Mathan Eriserry/Pumpkin and Cowpeas in Coconut gravy Recipe

Another delicacy from Kerala where Pumpkin and Cowpeas cooked in coconut gravy along with other condiments uses grated coconut in the seasoning to enhance the flavour of the Curry. Though one can use oil of one’s choice, authentic Kerala cuisine calls for the use of fragrant Coconut oil!

Ingredients :

  • 300 gms Pumpkin
  • 100 gms Cowpeas
  • 2 green chillies
  • 1/2 of a small coconut grated
  • 1/2 tsp Chilly powder
  • A pinch of Turmeric powder
  • 1/4 tsp Jeera/Cumin seeds
  • Salt
  • 1 tbsp Coconut oil
  • 1 tsp Mustard seeds
  • 2 sprigs curry leaves
  • 1 dried red chilly
  • 1 tbsp grated coconut

Method :

Deskin the Pumpkin and remove the seeds.
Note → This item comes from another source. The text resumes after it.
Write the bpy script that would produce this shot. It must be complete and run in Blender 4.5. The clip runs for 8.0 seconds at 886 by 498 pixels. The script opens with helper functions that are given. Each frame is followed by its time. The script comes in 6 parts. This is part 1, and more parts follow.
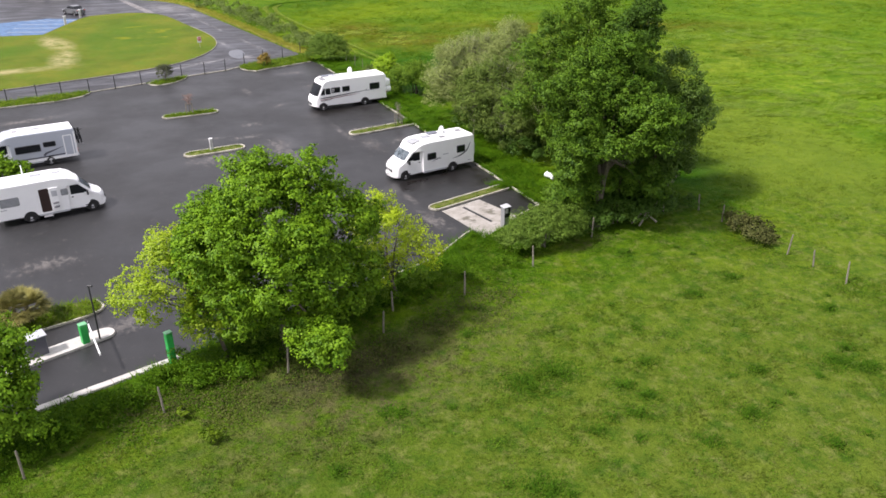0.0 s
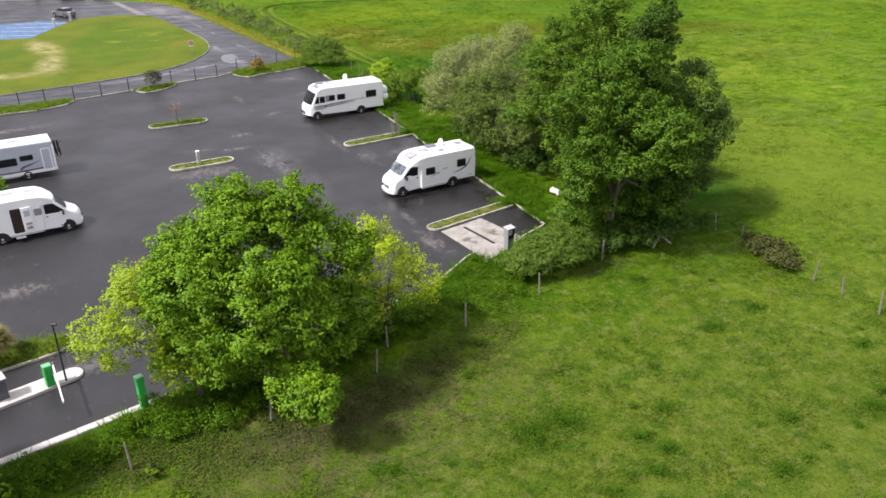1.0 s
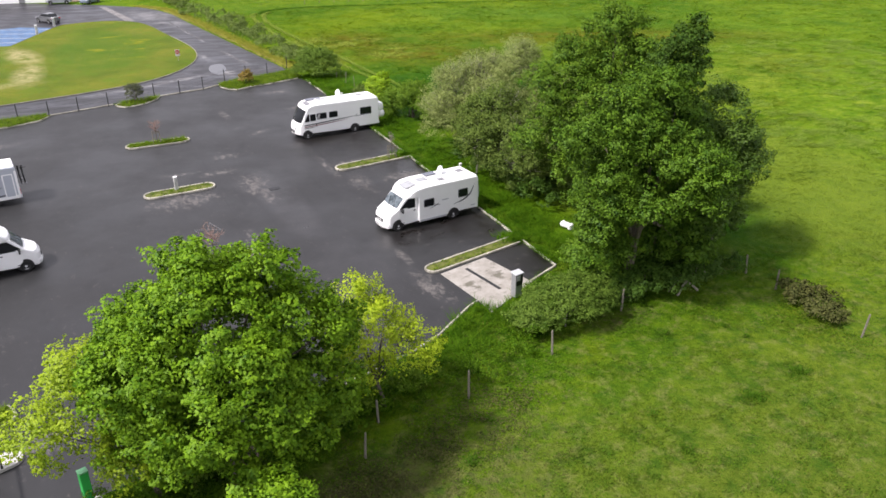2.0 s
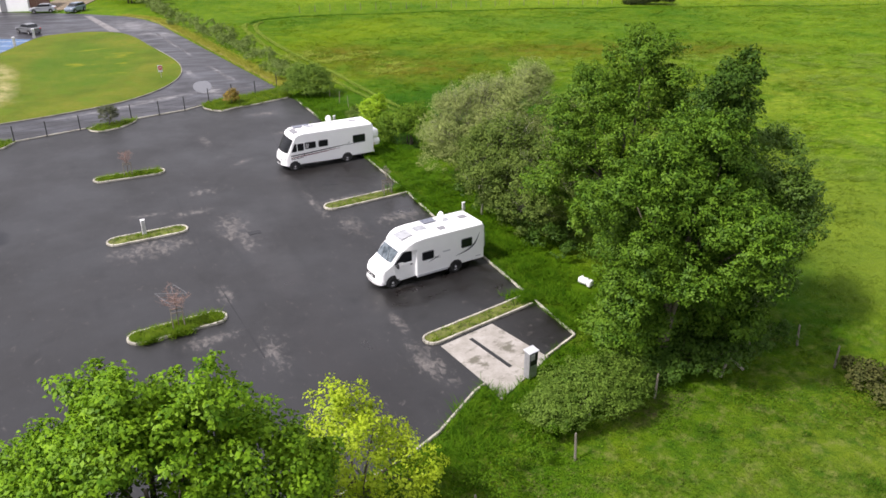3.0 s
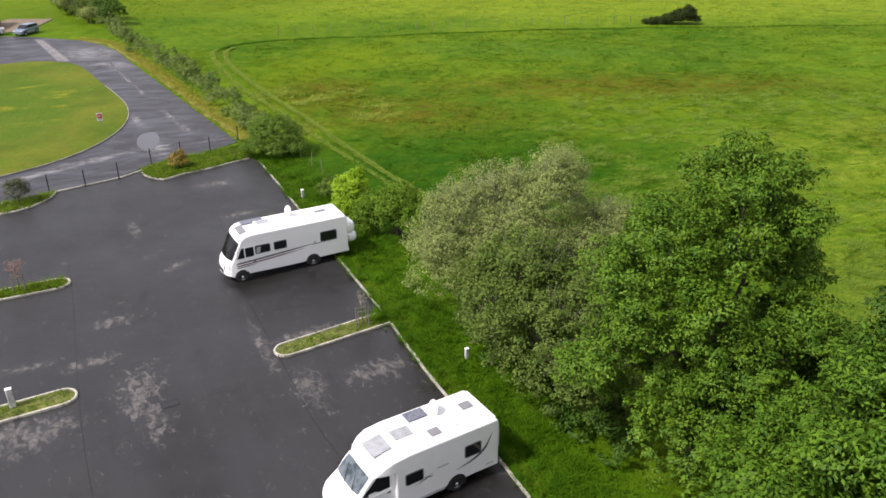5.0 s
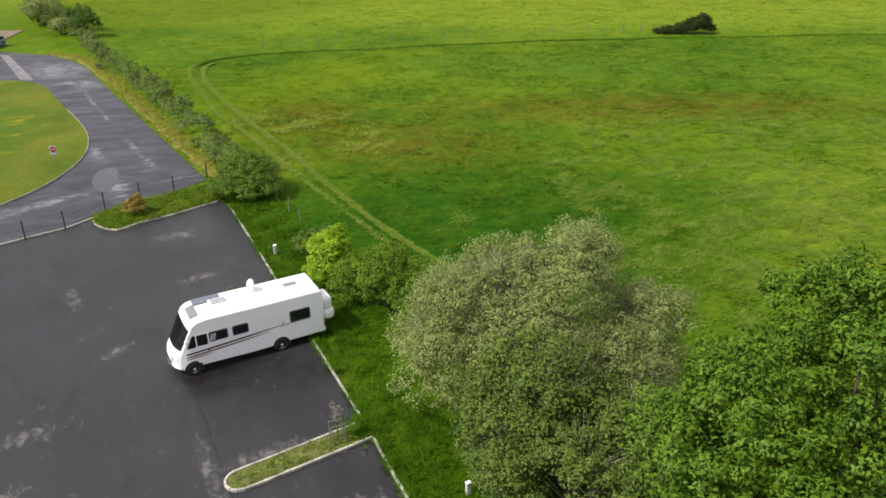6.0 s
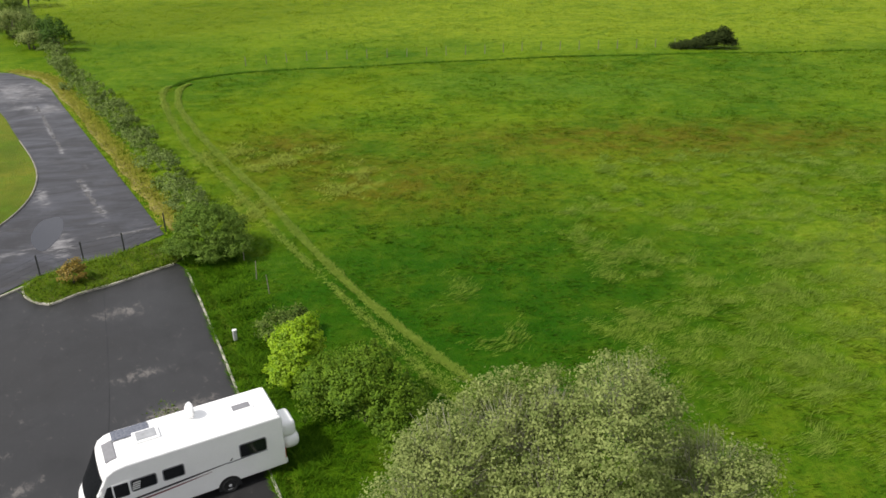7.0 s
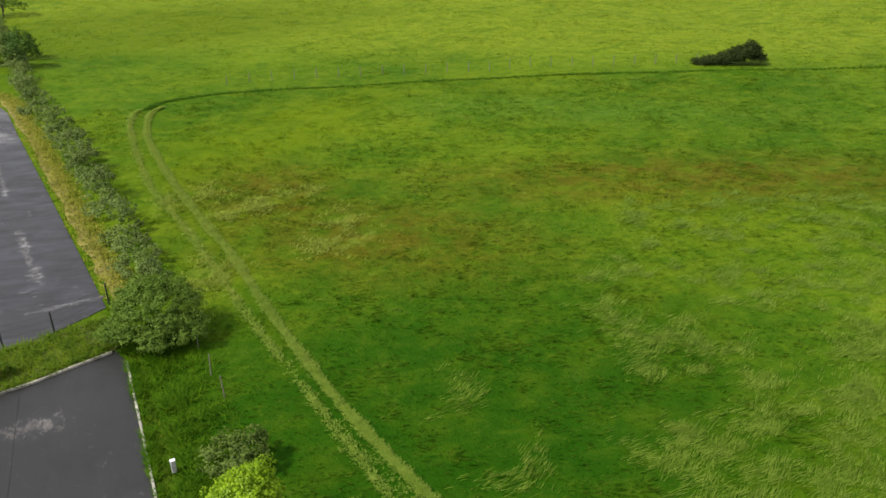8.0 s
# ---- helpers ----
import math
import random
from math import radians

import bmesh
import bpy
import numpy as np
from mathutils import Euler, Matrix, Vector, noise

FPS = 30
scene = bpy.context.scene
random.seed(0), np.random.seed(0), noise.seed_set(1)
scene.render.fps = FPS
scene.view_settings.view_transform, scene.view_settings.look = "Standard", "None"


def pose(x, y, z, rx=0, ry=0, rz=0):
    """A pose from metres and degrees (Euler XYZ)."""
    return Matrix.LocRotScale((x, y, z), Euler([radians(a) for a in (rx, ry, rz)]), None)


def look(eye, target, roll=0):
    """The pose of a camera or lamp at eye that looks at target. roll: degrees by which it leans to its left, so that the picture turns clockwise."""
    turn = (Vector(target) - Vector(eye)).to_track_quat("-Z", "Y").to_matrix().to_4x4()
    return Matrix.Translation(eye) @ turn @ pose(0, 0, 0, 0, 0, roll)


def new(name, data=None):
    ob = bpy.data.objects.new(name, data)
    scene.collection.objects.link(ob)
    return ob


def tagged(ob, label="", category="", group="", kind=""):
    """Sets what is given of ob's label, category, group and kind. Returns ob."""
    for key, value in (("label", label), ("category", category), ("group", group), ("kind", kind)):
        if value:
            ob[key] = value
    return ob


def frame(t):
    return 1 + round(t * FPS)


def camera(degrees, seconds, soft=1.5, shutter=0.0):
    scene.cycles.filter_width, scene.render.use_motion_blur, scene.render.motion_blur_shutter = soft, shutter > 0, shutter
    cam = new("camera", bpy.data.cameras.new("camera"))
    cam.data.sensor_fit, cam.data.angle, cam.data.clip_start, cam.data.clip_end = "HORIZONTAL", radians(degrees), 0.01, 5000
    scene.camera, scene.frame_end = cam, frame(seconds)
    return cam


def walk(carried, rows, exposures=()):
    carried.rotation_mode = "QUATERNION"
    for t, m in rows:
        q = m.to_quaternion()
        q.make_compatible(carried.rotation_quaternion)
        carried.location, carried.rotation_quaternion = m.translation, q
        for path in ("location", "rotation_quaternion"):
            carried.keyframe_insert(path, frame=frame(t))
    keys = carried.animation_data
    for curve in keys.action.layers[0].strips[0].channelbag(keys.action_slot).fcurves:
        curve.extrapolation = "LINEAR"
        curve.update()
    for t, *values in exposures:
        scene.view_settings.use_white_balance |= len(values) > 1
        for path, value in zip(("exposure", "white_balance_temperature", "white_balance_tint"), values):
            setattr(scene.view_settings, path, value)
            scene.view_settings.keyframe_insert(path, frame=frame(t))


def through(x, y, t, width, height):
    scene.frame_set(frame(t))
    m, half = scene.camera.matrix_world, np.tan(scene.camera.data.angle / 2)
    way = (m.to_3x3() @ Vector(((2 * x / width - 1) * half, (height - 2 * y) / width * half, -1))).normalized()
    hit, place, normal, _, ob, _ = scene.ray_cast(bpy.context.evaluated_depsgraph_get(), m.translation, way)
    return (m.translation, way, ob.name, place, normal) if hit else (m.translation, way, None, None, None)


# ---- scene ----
cam = camera(58.5, 8.0, 1.6)
PATH = [
    (0, (1.464, -0.728, 20.346), (1.386, 1.079, 19.493), -0.4),
    (0.5, (1.422, 0.853, 20.324), (1.345, 2.659, 19.469), -0.4),
    (1, (1.407, 2.947, 20.287), (1.327, 4.753, 19.431), -0.5),
    (1.5, (1.316, 5.543, 20.308), (1.236, 7.349, 19.452), -0.5),
    (1.7, (1.248, 6.712, 20.329), (1.17, 8.518, 19.473), -0.4),
    (2.8, (0.958, 14.229, 20.573), (0.878, 16.034, 19.715), -0.4),
    (3, (0.897, 15.706, 20.609), (0.815, 17.513, 19.755), -0.4),
    (3.5, (0.721, 19.726, 20.88), (0.64, 21.532, 20.024), -0.4),
    (4, (0.602, 23.974, 21.133), (0.521, 25.779, 20.277), -0.5),
    (4.5, (0.495, 28.336, 21.366), (0.415, 30.141, 20.508), -0.6),
    (4.7, (0.453, 30.087, 21.41), (0.372, 31.892, 20.553), -0.5),
    (6, (0.237, 41.968, 21.678), (0.158, 43.771, 20.817), -0.8),
    (6.5, (0.212, 46.821, 21.781), (0.131, 48.624, 20.921), -0.9),
    (7, (0.103, 51.85, 21.896), (0.023, 53.653, 21.034), -0.8),
    (7.5, (-0.012, 56.83, 21.865), (-0.095, 58.633, 21.003), -0.8),
    (8, (-0.096, 61.93, 21.848), (-0.182, 63.733, 20.986), -0.9),
]
walk(cam, [(t, look(eye, target, roll)) for t, eye, target, roll in PATH], exposures=((0, 0.38, 6350, 19), (3, 0.35, 6350, 19), (4.5, 0.21, 6350, 19), (6, 0.05, 6400, 15), (7.5, -0.10, 6500, 11), (8, -0.06, 6500, 11)))

# ---- world, sun, exposure ----
SUN_AZ, SUN_EL = 212.0, 51.0          # direction towards the sun, degrees from +x, and its height
world = bpy.data.worlds.new("sky")
scene.world = world
world.use_nodes = True
wn = world.node_tree
sky = wn.nodes.new("ShaderNodeTexSky")
sky.sky_type, sky.sun_disc = "NISHITA", False
sky.sun_elevation, sky.sun_rotation = radians(SUN_EL), radians(90.0 - SUN_AZ)
sky.air_density, sky.dust_density, sky.ozone_density = 1.0, 3.0, 1.0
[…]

Wash and chop into one inch by one inch pieces. Boil in a glass of water with a little salt till soft, but firm to touch. Pressure cook the Cowpeas with salt in two glasses of water till done. Grind the grated coconut, green chillies, red chilly powder and Jeera to a smooth paste. Pour it into the cooked Pumpkin and Cowpeas mixture. Add the turmeric powder, adjust salt and boil well. Heat oil in a pan. Add the mustard seeds and after they splutter drop in the dry red chilly. Toss. Add the grated coconut and curry leaves and roast till the coconut changes colour. Drop the seasoning into the boiling Eriserry. Switch off and keep aside for fifteen minutes for the flavours to infuse before serving.